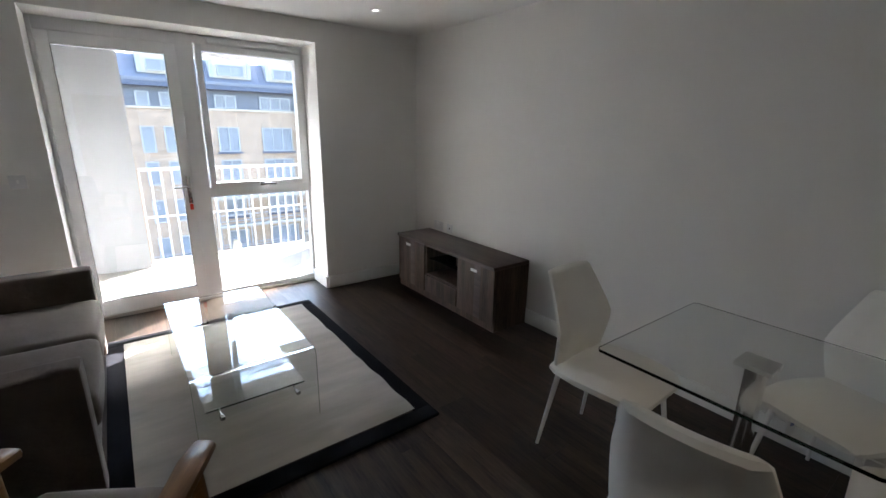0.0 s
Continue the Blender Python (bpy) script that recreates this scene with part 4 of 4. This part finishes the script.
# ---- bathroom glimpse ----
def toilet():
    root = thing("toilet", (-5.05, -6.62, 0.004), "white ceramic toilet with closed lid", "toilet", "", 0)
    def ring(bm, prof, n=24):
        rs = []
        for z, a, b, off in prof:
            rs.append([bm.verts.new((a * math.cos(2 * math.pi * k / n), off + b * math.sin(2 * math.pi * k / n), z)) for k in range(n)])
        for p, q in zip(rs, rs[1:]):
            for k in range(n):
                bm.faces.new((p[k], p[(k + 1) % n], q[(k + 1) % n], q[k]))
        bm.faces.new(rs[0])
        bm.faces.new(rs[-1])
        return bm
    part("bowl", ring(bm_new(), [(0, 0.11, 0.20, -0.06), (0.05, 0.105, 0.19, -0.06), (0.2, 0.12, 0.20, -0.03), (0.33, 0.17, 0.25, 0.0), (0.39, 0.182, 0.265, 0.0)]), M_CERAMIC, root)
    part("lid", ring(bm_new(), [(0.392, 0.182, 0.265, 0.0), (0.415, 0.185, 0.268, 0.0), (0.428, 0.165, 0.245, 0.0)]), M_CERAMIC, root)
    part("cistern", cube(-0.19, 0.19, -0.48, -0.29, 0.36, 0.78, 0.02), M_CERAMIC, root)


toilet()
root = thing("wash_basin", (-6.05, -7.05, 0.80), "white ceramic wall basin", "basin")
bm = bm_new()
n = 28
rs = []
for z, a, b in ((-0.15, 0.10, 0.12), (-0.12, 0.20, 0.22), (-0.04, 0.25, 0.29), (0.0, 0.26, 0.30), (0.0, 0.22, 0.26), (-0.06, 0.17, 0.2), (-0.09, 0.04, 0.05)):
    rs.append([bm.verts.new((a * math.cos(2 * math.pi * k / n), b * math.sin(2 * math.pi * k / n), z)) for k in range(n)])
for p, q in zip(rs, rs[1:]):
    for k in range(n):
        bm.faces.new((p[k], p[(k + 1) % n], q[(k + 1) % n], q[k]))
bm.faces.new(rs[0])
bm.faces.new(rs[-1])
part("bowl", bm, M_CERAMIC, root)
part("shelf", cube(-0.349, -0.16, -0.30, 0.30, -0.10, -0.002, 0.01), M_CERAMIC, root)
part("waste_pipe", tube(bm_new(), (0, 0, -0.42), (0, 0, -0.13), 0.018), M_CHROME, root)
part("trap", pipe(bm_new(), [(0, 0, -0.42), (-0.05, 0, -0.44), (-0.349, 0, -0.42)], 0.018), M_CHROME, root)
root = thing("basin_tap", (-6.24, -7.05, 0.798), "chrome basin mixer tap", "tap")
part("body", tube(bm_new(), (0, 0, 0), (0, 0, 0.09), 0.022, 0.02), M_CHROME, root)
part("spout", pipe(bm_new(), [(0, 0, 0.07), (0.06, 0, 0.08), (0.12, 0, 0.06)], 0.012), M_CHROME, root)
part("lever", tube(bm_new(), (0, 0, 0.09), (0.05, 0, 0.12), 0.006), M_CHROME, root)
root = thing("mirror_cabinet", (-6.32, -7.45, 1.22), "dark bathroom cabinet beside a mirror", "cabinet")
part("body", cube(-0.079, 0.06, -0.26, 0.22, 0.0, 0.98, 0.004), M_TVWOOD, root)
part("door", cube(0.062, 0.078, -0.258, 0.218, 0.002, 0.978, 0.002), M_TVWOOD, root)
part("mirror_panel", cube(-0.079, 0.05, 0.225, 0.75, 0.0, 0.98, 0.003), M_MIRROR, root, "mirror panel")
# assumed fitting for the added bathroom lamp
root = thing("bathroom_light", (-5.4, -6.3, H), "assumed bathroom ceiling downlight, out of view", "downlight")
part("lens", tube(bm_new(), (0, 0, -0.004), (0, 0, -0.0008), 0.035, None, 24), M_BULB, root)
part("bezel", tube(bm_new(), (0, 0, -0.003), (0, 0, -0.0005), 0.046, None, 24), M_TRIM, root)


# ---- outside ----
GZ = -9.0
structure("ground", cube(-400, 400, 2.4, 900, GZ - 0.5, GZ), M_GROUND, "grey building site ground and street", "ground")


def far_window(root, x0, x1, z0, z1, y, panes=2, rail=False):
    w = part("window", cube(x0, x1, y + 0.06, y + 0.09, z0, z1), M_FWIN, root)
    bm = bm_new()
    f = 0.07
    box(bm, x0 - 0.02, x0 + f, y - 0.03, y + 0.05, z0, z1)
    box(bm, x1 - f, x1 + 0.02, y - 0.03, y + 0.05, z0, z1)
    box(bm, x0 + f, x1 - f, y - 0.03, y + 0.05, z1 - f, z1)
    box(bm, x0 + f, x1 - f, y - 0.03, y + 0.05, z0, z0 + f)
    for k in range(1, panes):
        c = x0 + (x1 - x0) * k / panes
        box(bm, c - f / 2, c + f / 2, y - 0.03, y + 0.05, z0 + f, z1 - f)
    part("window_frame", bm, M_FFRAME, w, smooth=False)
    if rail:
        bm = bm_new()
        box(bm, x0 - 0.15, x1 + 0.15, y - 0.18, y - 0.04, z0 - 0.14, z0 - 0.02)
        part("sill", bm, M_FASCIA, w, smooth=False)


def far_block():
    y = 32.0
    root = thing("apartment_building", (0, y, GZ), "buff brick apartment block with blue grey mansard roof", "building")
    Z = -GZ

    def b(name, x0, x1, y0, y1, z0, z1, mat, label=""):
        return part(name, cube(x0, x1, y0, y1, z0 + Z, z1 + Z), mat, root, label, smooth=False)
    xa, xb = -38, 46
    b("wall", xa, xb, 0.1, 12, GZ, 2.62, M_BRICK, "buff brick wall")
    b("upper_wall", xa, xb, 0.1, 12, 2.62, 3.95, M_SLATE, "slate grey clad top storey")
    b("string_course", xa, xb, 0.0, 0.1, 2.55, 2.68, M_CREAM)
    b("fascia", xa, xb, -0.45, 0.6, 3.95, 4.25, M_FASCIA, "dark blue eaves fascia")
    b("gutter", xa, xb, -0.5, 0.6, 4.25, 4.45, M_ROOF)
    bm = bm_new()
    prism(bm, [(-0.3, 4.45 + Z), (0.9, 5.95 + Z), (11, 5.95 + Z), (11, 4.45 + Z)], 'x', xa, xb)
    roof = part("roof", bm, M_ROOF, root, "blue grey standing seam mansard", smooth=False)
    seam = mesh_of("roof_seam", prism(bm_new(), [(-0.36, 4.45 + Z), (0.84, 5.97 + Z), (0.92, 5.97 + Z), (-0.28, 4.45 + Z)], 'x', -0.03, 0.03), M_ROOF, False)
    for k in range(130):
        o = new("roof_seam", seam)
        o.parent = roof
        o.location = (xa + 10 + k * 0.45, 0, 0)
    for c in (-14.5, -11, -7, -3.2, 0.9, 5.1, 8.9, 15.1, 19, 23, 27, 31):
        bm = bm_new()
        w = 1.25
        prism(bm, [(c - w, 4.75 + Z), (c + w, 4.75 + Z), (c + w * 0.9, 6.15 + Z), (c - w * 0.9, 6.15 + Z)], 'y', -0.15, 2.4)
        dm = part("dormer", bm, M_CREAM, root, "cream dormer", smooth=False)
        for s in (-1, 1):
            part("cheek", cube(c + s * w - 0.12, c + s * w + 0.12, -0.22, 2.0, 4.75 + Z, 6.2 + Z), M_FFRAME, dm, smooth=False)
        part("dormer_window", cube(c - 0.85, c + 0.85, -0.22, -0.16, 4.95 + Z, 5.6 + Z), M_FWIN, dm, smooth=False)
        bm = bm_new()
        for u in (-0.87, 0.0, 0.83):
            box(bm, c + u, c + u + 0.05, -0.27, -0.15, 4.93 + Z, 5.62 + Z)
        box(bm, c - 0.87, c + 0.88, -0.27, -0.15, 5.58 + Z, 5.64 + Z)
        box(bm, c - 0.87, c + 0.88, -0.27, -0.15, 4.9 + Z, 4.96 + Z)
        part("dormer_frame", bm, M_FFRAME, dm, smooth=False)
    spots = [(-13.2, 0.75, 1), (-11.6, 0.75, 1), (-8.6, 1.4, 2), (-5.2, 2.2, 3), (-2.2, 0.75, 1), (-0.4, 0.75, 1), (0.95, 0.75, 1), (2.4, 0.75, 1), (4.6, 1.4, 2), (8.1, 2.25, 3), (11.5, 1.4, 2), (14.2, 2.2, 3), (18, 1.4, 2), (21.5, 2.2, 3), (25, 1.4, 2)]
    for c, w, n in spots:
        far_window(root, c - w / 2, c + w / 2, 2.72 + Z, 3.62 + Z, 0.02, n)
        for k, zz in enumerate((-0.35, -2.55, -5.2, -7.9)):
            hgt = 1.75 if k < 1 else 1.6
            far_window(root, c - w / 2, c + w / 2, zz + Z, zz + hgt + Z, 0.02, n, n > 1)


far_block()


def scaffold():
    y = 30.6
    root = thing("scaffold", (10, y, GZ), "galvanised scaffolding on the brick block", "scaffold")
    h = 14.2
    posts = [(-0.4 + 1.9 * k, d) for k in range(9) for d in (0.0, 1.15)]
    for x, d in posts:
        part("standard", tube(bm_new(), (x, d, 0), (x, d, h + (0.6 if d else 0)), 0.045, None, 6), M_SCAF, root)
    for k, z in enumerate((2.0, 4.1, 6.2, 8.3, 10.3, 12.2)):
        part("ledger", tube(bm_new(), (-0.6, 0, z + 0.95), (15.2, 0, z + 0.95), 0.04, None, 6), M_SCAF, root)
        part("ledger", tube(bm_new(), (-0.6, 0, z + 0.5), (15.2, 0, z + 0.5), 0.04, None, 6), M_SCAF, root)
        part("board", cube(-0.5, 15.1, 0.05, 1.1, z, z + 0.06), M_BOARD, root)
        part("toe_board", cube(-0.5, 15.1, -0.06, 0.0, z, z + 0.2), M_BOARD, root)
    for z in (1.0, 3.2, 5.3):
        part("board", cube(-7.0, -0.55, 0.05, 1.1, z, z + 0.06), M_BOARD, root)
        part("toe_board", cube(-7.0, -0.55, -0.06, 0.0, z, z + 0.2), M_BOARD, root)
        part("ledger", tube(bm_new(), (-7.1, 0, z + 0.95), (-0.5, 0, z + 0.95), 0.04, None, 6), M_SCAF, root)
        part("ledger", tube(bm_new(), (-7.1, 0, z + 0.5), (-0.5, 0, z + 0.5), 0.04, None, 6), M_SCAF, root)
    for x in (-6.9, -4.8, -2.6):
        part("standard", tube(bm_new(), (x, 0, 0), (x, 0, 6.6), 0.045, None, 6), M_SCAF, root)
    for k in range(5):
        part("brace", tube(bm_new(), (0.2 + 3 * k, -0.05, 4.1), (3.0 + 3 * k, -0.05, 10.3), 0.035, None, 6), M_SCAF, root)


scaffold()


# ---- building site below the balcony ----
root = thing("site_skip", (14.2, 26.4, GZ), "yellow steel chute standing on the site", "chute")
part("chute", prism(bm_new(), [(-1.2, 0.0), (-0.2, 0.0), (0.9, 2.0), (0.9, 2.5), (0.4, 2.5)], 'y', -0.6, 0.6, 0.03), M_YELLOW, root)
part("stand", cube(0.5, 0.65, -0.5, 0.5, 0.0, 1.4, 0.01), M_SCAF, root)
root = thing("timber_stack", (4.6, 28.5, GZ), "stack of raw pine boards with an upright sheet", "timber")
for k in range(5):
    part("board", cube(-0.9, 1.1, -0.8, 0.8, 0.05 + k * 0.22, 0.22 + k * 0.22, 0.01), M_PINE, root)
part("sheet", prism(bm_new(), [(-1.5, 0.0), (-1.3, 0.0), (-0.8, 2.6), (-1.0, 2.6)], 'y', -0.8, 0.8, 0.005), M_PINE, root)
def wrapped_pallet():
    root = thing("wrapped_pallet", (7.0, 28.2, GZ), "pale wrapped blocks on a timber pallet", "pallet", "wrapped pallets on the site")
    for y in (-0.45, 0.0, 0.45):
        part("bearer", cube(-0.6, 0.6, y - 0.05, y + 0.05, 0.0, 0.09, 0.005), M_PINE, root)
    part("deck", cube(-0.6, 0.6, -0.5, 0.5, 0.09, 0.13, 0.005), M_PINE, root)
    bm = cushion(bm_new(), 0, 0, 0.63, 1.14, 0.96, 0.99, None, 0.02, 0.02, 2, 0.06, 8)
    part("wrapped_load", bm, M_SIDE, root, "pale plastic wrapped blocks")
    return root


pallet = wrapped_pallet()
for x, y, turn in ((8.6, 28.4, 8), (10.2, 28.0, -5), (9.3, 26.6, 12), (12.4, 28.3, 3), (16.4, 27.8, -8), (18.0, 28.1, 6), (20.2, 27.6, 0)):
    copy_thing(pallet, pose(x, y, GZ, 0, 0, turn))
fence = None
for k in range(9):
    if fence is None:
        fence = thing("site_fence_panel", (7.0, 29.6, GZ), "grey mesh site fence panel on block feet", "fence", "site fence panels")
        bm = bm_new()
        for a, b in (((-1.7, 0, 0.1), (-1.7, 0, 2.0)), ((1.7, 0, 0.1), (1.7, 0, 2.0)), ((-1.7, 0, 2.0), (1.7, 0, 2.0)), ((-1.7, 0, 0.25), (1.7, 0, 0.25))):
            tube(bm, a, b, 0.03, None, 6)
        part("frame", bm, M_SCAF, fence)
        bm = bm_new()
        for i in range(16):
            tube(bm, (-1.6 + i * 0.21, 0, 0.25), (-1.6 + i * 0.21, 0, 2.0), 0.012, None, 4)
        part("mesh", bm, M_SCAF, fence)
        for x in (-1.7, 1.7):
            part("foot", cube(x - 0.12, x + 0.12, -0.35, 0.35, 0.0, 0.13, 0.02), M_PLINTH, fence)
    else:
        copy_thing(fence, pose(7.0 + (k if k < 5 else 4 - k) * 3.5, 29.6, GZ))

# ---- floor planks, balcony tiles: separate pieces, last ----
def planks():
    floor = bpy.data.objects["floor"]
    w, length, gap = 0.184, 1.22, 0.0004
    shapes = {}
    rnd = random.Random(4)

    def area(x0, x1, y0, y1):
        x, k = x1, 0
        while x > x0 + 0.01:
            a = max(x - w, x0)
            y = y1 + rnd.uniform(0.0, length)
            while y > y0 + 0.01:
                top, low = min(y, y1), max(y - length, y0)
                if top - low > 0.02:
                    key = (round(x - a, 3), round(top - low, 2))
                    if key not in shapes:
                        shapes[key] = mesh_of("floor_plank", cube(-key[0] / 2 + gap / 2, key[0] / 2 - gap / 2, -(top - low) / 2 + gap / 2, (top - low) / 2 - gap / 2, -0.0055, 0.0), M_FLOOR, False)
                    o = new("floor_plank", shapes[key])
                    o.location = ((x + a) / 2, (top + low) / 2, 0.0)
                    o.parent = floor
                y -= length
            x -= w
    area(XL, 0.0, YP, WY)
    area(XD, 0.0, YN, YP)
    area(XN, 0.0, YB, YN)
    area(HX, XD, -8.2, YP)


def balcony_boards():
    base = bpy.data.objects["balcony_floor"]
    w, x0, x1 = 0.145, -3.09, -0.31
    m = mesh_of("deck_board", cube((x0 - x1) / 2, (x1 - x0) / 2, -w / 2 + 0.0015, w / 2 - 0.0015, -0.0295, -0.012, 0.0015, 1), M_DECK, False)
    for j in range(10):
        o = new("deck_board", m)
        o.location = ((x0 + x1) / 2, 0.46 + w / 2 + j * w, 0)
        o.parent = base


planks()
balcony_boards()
######
Problem to work on: Repeat, unchanged, every line from the one that contains "Continue the Blender" to the one that contains "0.02), M_CERAMIC, root)", including both, and no other line.

Output of the exercise:
Continue the Blender Python (bpy) script that recreates this scene with part 4 of 4. This part finishes the script.
# ---- bathroom glimpse ----
def toilet():
    root = thing("toilet", (-5.05, -6.62, 0.004), "white ceramic toilet with closed lid", "toilet", "", 0)
    def ring(bm, prof, n=24):
        rs = []
        for z, a, b, off in prof:
            rs.append([bm.verts.new((a * math.cos(2 * math.pi * k / n), off + b * math.sin(2 * math.pi * k / n), z)) for k in range(n)])
        for p, q in zip(rs, rs[1:]):
            for k in range(n):
                bm.faces.new((p[k], p[(k + 1) % n], q[(k + 1) % n], q[k]))
        bm.faces.new(rs[0])
        bm.faces.new(rs[-1])
        return bm
    part("bowl", ring(bm_new(), [(0, 0.11, 0.20, -0.06), (0.05, 0.105, 0.19, -0.06), (0.2, 0.12, 0.20, -0.03), (0.33, 0.17, 0.25, 0.0), (0.39, 0.182, 0.265, 0.0)]), M_CERAMIC, root)
    part("lid", ring(bm_new(), [(0.392, 0.182, 0.265, 0.0), (0.415, 0.185, 0.268, 0.0), (0.428, 0.165, 0.245, 0.0)]), M_CERAMIC, root)
    part("cistern", cube(-0.19, 0.19, -0.48, -0.29, 0.36, 0.78, 0.02), M_CERAMIC, root)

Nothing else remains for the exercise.